IMF debt rescheduling, according to Mr Benashenhou, means debt servicing has been reduced to $4.5bn from a potential figure of $18 bn. There has been a slight increase in industrial production and the government, so the minister says, is now fighting the corruption that has bitten deep into the economic fabric of Algeria.

"We recognise that there is a lot of corruption in the economy," he says. "I don't know what this represents in terms of volume, but we don't hide the fact that when you have an overwhelming, large public sector economy, this leads to corruption linked to political power. To fight corruption, everybody must have an equal footing in law. A lot of cases are now being pursued in the courts of justice." The minister has good reason to feel contempt for political corruption. Under Chadli Bendjadid's regime, he was hounded out of the country for daring to suggest that the President - who ruled from 1979 until the suspension of elections that the Islamic Salvation Front (FIS) would have won in 1992 - was following a ruinous Soviet-style economic policy. "Mr Chadli was deaf to any kind of advice which didn't coincide with his political interests. The views of high-level civil servants were suppressed. Mr Chadli refused dissent. There were sycophants around him. They said, `If you're against Mr Chadli, you're against socialism and if you're against socialism, you're against Algeria and you must leave the country.' I was happy to go."
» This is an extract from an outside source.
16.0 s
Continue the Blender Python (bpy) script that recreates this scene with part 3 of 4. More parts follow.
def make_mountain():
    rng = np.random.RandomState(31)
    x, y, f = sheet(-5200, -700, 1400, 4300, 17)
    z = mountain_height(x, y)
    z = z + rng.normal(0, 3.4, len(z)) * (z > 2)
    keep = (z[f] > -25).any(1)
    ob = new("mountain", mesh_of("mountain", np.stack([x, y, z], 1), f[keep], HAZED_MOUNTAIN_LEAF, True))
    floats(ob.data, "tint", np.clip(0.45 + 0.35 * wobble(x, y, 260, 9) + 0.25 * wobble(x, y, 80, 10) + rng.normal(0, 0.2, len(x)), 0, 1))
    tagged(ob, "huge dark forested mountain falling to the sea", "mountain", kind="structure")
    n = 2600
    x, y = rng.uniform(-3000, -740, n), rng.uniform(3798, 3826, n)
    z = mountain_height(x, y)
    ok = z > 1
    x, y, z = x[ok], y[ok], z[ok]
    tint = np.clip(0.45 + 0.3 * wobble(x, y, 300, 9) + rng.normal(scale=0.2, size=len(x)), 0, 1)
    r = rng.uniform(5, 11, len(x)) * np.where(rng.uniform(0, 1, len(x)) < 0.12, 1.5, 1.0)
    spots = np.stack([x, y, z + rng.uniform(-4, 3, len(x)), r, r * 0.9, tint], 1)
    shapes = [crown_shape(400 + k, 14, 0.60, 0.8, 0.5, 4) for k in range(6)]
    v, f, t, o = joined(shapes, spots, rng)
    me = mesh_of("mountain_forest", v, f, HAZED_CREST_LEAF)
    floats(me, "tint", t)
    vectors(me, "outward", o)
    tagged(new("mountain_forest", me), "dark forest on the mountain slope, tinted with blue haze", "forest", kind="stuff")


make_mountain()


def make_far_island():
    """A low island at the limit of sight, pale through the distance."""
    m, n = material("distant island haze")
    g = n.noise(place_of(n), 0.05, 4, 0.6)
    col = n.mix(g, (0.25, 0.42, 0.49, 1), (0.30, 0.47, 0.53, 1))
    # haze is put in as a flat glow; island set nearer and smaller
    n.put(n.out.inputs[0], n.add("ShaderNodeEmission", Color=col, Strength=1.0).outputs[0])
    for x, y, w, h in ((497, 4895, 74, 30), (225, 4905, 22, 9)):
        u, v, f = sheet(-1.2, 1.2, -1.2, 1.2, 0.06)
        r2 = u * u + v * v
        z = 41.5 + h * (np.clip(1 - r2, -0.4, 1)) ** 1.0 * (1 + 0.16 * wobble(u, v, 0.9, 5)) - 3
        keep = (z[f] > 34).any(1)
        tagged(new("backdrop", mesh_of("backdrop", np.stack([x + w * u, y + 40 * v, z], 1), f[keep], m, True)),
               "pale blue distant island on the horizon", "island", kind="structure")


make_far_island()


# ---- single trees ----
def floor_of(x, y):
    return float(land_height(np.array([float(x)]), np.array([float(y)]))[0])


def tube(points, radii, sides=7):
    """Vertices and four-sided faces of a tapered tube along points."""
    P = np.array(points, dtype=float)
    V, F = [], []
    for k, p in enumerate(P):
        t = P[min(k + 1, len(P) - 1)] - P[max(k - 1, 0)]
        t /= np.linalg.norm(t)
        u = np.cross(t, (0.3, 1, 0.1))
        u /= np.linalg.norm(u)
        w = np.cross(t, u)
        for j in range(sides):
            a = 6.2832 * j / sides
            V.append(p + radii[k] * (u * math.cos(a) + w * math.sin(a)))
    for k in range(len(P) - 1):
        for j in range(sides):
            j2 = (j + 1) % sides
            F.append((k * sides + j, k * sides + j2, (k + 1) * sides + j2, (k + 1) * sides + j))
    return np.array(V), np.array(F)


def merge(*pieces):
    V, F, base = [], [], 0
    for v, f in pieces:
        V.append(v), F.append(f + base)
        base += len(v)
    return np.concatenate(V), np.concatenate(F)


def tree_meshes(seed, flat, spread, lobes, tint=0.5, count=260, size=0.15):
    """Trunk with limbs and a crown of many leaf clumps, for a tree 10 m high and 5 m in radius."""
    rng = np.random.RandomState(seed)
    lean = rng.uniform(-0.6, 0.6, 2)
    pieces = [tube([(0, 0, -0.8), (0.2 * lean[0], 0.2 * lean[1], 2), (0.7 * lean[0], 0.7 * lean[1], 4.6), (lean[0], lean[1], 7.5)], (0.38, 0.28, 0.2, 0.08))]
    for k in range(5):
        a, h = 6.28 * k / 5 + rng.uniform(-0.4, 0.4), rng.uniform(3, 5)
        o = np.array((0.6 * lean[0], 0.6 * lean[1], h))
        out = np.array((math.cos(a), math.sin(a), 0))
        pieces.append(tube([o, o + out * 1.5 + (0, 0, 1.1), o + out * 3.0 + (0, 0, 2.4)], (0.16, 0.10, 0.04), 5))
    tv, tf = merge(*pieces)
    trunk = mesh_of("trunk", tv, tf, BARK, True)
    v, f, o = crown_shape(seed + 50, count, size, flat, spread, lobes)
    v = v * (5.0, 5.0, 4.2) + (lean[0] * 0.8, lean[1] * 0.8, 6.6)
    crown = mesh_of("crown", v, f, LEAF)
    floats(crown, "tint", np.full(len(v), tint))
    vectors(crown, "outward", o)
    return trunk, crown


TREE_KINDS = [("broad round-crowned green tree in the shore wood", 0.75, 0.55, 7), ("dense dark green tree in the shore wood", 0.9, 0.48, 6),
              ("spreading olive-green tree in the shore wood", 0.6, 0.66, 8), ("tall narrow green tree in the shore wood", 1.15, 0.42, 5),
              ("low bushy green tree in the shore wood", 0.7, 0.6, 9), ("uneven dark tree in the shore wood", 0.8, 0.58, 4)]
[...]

It is a persuasive history, although not without its ironies. Now, of course, it is the FIS who say those who are against them are against Islam - just as government supporters will tell you that anyone who is against the security forces is against democracy. The terms change but the equation stays the same. "The FIS was a party that totally rejected the history of this country - they say that everything before the Arab period is sinful, that there is no such thing as an Algerian culture, flag or international border... The FIS worked for an anarchic rather than a liberal economy. When they won the first, municipal elections, they gave total freedom to speculators to make profits from the public purse and at the expense of people who didn't agree with them."

Mr Benashenhou's economic project seems almost Thatcherite - greater private investment in the public sector will create a greater sense of responsibility, a more stable economy, less inflation, more generous foreign loans, more diversified foreign earnings and, ergo, less social unrest.
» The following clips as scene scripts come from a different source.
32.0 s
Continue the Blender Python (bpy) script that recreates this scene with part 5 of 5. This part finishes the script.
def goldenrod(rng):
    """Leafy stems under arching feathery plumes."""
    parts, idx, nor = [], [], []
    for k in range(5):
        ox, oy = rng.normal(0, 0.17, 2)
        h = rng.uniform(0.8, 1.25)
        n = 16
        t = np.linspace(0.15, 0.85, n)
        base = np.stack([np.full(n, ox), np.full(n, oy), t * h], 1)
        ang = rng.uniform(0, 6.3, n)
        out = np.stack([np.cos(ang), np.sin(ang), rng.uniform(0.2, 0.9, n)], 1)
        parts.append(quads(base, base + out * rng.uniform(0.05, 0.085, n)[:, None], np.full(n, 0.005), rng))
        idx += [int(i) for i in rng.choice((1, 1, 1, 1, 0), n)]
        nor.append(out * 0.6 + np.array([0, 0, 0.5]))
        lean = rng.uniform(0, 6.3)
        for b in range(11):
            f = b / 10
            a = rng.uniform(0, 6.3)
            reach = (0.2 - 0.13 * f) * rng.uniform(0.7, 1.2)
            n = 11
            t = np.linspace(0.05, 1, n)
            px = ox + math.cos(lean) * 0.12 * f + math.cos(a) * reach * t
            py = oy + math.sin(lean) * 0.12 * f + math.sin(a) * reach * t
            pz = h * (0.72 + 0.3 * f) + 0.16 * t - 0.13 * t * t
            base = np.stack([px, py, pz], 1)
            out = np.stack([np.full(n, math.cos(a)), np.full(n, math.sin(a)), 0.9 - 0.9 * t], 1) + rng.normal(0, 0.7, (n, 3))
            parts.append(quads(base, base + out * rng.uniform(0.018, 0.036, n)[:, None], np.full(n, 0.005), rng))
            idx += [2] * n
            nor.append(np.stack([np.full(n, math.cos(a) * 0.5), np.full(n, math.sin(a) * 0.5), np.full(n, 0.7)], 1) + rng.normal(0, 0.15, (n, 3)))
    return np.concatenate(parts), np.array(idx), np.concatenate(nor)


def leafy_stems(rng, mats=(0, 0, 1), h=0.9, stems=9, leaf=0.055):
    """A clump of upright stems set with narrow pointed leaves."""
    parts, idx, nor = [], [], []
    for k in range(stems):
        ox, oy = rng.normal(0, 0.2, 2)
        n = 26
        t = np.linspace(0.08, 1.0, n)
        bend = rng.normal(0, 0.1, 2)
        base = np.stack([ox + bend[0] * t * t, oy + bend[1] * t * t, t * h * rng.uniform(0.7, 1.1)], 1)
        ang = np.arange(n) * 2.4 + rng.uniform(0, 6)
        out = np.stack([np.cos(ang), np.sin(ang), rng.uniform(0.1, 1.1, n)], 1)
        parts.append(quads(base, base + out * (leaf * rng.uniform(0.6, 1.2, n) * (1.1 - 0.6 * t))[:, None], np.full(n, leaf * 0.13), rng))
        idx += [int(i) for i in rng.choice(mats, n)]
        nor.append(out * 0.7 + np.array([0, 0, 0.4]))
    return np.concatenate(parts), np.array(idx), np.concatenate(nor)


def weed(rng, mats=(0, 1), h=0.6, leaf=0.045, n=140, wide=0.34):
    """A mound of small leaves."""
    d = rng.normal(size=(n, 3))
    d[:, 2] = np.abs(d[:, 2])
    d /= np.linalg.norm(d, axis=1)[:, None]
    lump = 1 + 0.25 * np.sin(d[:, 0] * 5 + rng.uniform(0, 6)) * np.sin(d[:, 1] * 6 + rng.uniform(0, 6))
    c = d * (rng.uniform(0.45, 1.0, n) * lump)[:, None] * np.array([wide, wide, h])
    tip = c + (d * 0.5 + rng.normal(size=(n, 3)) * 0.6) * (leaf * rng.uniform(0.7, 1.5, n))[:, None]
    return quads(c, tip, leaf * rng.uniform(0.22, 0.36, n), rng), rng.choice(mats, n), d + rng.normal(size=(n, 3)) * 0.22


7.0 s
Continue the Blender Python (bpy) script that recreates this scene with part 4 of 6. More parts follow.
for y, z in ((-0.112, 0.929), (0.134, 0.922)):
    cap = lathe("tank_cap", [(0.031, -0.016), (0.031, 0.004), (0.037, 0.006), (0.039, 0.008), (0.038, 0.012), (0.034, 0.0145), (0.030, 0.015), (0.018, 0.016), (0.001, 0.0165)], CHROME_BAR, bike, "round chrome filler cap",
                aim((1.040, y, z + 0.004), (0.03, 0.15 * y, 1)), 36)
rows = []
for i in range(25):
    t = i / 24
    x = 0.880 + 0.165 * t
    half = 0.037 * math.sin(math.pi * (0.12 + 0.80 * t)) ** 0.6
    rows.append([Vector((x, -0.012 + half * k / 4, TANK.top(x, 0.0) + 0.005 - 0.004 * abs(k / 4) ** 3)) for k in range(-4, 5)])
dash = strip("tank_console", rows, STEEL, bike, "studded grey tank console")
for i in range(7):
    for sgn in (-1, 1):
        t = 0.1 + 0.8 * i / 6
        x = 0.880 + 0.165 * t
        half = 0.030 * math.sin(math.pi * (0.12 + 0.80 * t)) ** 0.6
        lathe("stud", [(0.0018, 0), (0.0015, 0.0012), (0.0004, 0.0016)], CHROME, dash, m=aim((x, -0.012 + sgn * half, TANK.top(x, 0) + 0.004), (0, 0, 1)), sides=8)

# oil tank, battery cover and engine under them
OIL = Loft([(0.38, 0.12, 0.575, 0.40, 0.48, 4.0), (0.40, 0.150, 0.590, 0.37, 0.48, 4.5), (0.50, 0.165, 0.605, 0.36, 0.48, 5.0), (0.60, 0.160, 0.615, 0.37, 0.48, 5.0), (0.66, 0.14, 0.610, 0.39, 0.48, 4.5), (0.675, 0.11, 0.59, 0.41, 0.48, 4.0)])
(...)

Suggest to Mr Benashenhou that his policy is to drown violence with capitalism and he grins in almost sheepish agreement. So what does he say to foreign nations which have condemned the Algerian security forces and wish to link trade with an improvement in human rights? "Every country has the right to take whatever steps it feels necessary to combat terrorism... I haven't met anybody in my discussions with high-level foreign officials who has in any way raised with me this issue of human rights, saying `if you would do better on this front, we would be kinder to you'...The success of our economic policy will consolidate the ground for a political solution. If we don't succeed, then the kind of political evolution you will see may not be in the interests of foreign countries."

Which is a polite way of saying that the West should invest in Algeria if it does not want an Islamic republic on the southern shore of the Mediterranean.